-- GOAL --
Below is a listing to transcribe in full and exactly; keep the pictures out.

-- GIVEN INFORMATION --
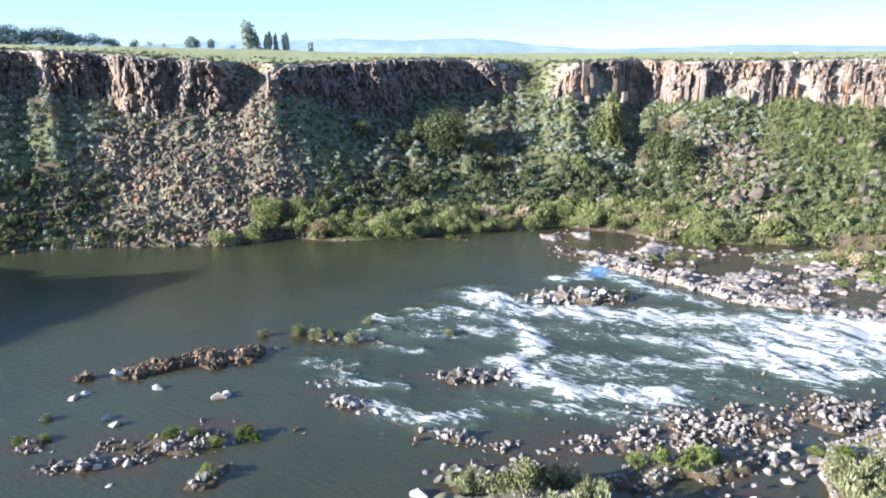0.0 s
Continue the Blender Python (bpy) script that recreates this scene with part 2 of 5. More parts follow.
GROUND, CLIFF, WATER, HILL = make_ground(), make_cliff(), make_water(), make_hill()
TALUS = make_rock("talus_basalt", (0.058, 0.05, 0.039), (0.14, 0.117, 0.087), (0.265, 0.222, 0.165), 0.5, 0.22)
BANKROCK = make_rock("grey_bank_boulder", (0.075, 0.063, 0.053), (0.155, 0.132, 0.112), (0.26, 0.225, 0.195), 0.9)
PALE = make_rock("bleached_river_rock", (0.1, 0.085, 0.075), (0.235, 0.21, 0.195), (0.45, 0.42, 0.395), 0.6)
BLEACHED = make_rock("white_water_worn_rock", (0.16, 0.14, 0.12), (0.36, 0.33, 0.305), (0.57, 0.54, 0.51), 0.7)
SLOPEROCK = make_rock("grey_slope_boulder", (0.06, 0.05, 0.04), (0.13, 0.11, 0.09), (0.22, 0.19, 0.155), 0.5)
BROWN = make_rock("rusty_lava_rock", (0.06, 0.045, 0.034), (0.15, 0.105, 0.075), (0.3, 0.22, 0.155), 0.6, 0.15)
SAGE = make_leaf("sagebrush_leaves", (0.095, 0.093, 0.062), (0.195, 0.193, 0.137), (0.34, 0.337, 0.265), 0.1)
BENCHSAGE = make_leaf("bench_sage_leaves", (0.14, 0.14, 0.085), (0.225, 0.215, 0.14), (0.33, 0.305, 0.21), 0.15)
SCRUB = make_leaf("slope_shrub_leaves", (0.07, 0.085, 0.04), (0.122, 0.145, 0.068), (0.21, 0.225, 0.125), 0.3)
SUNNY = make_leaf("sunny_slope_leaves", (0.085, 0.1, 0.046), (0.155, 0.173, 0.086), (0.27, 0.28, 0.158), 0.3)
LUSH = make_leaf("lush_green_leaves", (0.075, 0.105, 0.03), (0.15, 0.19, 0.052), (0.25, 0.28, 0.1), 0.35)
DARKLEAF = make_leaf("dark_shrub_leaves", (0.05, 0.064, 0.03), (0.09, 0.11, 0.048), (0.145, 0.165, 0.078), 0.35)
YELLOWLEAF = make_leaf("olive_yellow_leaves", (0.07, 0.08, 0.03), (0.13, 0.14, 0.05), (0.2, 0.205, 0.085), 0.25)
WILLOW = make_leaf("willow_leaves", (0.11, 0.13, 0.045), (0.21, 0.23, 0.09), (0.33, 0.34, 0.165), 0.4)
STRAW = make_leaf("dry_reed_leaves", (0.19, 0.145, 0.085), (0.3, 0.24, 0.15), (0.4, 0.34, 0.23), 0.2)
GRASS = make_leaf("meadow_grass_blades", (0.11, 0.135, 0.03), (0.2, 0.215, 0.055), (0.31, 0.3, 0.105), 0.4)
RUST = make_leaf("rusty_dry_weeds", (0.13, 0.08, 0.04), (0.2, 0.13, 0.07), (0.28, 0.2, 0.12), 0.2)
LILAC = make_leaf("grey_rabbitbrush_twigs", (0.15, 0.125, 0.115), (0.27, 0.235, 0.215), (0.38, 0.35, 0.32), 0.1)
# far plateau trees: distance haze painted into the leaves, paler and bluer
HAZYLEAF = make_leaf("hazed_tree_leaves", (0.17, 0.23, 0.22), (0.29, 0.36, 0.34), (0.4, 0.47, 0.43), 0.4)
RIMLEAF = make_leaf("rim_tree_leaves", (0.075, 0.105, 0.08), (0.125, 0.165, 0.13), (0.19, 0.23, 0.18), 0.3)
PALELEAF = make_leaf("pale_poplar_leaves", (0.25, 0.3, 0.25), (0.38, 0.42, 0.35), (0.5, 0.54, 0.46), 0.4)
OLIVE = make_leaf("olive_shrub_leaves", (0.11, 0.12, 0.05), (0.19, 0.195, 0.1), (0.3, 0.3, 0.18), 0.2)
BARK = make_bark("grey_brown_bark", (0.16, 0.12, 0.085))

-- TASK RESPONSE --
0.0 s
Continue the Blender Python (bpy) script that recreates this scene with part 2 of 5. More parts follow.
GROUND, CLIFF, WATER, HILL = make_ground(), make_cliff(), make_water(), make_hill()
TALUS = make_rock("talus_basalt", (0.058, 0.05, 0.039), (0.14, 0.117, 0.087), (0.265, 0.222, 0.165), 0.5, 0.22)
BANKROCK = make_rock("grey_bank_boulder", (0.075, 0.063, 0.053), (0.155, 0.132, 0.112), (0.26, 0.225, 0.195), 0.9)
PALE = make_rock("bleached_river_rock", (0.1, 0.085, 0.075), (0.235, 0.21, 0.195), (0.45, 0.42, 0.395), 0.6)
BLEACHED = make_rock("white_water_worn_rock", (0.16, 0.14, 0.12), (0.36, 0.33, 0.305), (0.57, 0.54, 0.51), 0.7)
SLOPEROCK = make_rock("grey_slope_boulder", (0.06, 0.05, 0.04), (0.13, 0.11, 0.09), (0.22, 0.19, 0.155), 0.5)
BROWN = make_rock("rusty_lava_rock", (0.06, 0.045, 0.034), (0.15, 0.105, 0.075), (0.3, 0.22, 0.155), 0.6, 0.15)
SAGE = make_leaf("sagebrush_leaves", (0.095, 0.093, 0.062), (0.195, 0.193, 0.137), (0.34, 0.337, 0.265), 0.1)
BENCHSAGE = make_leaf("bench_sage_leaves", (0.14, 0.14, 0.085), (0.225, 0.215, 0.14), (0.33, 0.305, 0.21), 0.15)
SCRUB = make_leaf("slope_shrub_leaves", (0.07, 0.085, 0.04), (0.122, 0.145, 0.068), (0.21, 0.225, 0.125), 0.3)
SUNNY = make_leaf("sunny_slope_leaves", (0.085, 0.1, 0.046), (0.155, 0.173, 0.086), (0.27, 0.28, 0.158), 0.3)
LUSH = make_leaf("lush_green_leaves", (0.075, 0.105, 0.03), (0.15, 0.19, 0.052), (0.25, 0.28, 0.1), 0.35)
DARKLEAF = make_leaf("dark_shrub_leaves", (0.05, 0.064, 0.03), (0.09, 0.11, 0.048), (0.145, 0.165, 0.078), 0.35)
YELLOWLEAF = make_leaf("olive_yellow_leaves", (0.07, 0.08, 0.03), (0.13, 0.14, 0.05), (0.2, 0.205, 0.085), 0.25)
WILLOW = make_leaf("willow_leaves", (0.11, 0.13, 0.045), (0.21, 0.23, 0.09), (0.33, 0.34, 0.165), 0.4)
STRAW = make_leaf("dry_reed_leaves", (0.19, 0.145, 0.085), (0.3, 0.24, 0.15), (0.4, 0.34, 0.23), 0.2)
GRASS = make_leaf("meadow_grass_blades", (0.11, 0.135, 0.03), (0.2, 0.215, 0.055), (0.31, 0.3, 0.105), 0.4)
RUST = make_leaf("rusty_dry_weeds", (0.13, 0.08, 0.04), (0.2, 0.13, 0.07), (0.28, 0.2, 0.12), 0.2)
LILAC = make_leaf("grey_rabbitbrush_twigs", (0.15, 0.125, 0.115), (0.27, 0.235, 0.215), (0.38, 0.35, 0.32), 0.1)
# far plateau trees: distance haze painted into the leaves, paler and bluer
HAZYLEAF = make_leaf("hazed_tree_leaves", (0.17, 0.23, 0.22), (0.29, 0.36, 0.34), (0.4, 0.47, 0.43), 0.4)
RIMLEAF = make_leaf("rim_tree_leaves", (0.075, 0.105, 0.08), (0.125, 0.165, 0.13), (0.19, 0.23, 0.18), 0.3)
PALELEAF = make_leaf("pale_poplar_leaves", (0.25, 0.3, 0.25), (0.38, 0.42, 0.35), (0.5, 0.54, 0.46), 0.4)
OLIVE = make_leaf("olive_shrub_leaves", (0.11, 0.12, 0.05), (0.19, 0.195, 0.1), (0.3, 0.3, 0.18), 0.2)
BARK = make_bark("grey_brown_bark", (0.16, 0.12, 0.085))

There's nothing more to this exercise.